Instead of ending in the second week of May, the SEMO baseball conference title will be decided in the second week of April.
Athletic directors of schools in the eight-team SEMO Conference met Tuesday and decided that when conference teams play each other twice, the first games between conference teams will count as written in the bylaws, not the second games as most of the coaches understood.
The confusion began when the athletic directors decided this past summer to change the bylaws of the conference and make the first games count. Because many of the conference games were scheduled in the last week of the season, they reasoned, it would be almost impossible to reschedule rain-outs.
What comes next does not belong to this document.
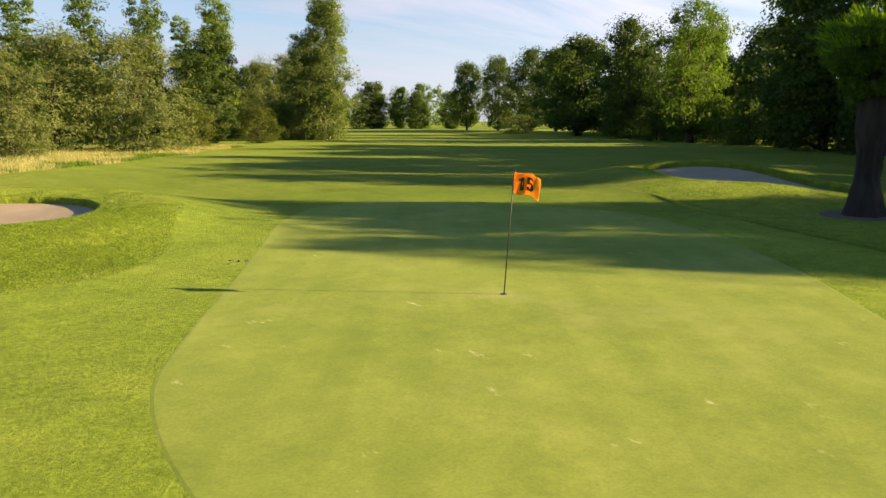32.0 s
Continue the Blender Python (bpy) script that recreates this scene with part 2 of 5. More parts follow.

But the coaches, not aware of the athletic directors' decision, met prior to the season and agreed that they didn't want the conference decided in the first three weeks of the baseball season so the second games would count.
Schedules were printed out and distributed among the coaches at the coaches' preseason meeting.
The three new teams in the conference Kelly, Chaffee and Scott City play each of the original teams just once so their games would've counted regardless of Wednesday's decision.
With the ruling, the conference race is practically over with Sikeston, at 5-0, having all but wrapped up the title. Sikeston, which needs just one win to clinch the title, still has to play Chaffee and Jackson. The Indians and Red Devils have both already beat Sikeston in Notre Dame's tournament, but even if Sikeston lost both remaining conference games, the best any team could do would be to share a championship.
The rest of the teams, many of them not knowing they were playing conference games, all have at least two losses. Notre Dame, Cape Central, Chaffee and Jackson each have two losses. Kelly, Scott City and Poplar Bluff are out of the race for first.
The ruling was most costly to Notre Dame and Cape Central.
Instead of standing 1-0 in the conference, the Tigers are 3-2.
Notre Dame, which pitched its No. 4 hurler against Sikeston thinking it was not a conference game, is 4-2 with only Scott City left to play. Notre Dame avenged the loss two days later beating Sikeston 6-3 with its No. 2 pitcher Mark Ostendorf. Had the second games counted, Notre Dame would be 2-0 with five more league games to play.
"I'm very disappointed," said first-year Notre Dame coach Jeff Graviett. "I'm new to this and I don't understand how things work all the time. The coaches made a decision and I assumed that that's what would stand.
"The first I heard anything about (the bylaws) was Saturday. I was focused on our tournament and wanted to save our pitching for that. I just feel for these kids."